With The Tiger, Matias Aguayo returns to Kompakt with his first EP for the label since 2014’s Legende. Since then, he’s been busy with all manner of experiments and explorations – a monthly radio show on Worldwide FM, 2019’s Support Alien Invasion; the essential El Rudo Del House series; an album on Crammed Discs with his group The Desdemonas; collaborations with Sano and Gladkazuka (as Rionegro), DJ Spoko, Mujaji, Julianna, a new trio with DJs Pareja, named MDM Factory, and the latest offering on his Cómeme imprint, El Cameron featuring Ricardo Villalobos. But something special happens when Aguayo returns to the mothership, as though he’s reconnecting with something essential: “pop melancholy is just right there,” he says.
On The Tiger, Aguayo is in touch with the core of the flame, the music that’s at the centre of his being. While most of the music may have originated “in the foggy Mexican forest,” he’s sure that the EP is “still a Cologne record,” something you can hear as soon as the prowling bass, shuffling rhythms and ghostly voices of the title track lope stealthily into earshot. The titular character is caught up in the sensuous tangle of the night, that space between dusk’s delirium and dawn’s dreaming. Aguayo sings, “Do you see the same I see? Are we having the same dream?” – here, he’s picturing an after-hours revelation, “on a warm muggy night with all sorts of background noise from various nightwalking animals – but at the same time, I was a city dweller stranded in the jungle, who still dressed like he was about to go to the disco.”

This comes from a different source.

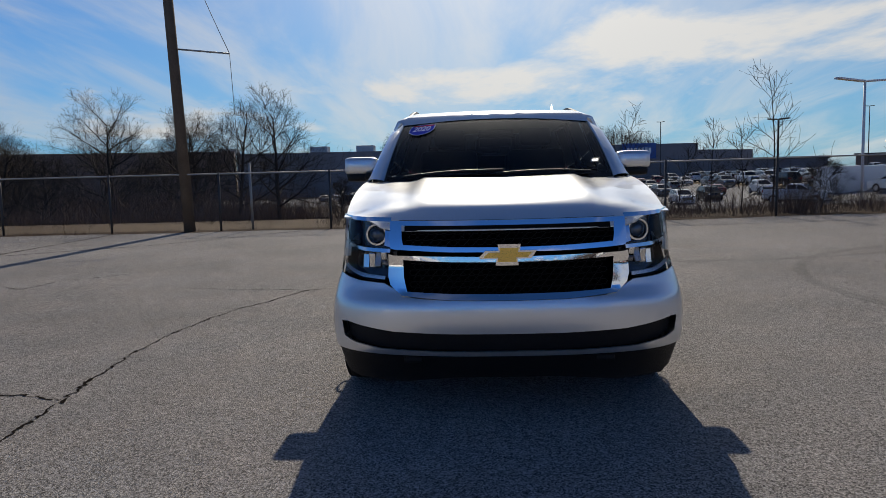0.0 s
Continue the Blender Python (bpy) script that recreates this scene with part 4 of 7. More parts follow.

The ascending, ever-circling bass of “Nightshift, The Red” tells another story, a spiralling mantra that’s hypnotically psychedelic, yet elegant, refined, filled with sonic textures you can almost reach out and touch, like knotted twists of exotic fabric. “The lyrics are very associative and somewhere between urban and jungle nightlife,” Aguayo mentions, “fireflies shine, but also the reflections of the disco ball.” “Show Me What You’re Feeling” takes us back to the 1990s, with Aguayo re-working some vocal and lyrical fragments from three decades ago, its beautiful uncertainty remarkable in what Aguayo calls its “extremely emotional openness”. Dappled with melancholy, it’s a lover’s hymn to intimacy and vulnerability.
Aguayo signs off The Tiger with “El Propio Propio”, a celebratory ending to an EP that’s rich and complex, full of lovely musical moments – the tender melodies woven through “Show Me What You’re Feeling”; the warping, pliable, plastic textures that Aguayo crumples and crinkles through “El Propio Propio”. Like much of Aguayo’s music, The Tiger highlights the senses, to advance a new sensibility, one that inhabits a fever-dream of hints and clues, a mystery that’s solved by the deep, dark sensuality of the rhythms here, fully in love with the nightlife. It finds its exoticism in unexpected moments, sideways glances, surprising twists and turns. After all, as Aguayo says, “moths are far more glamorous and mysterious than butterflies.”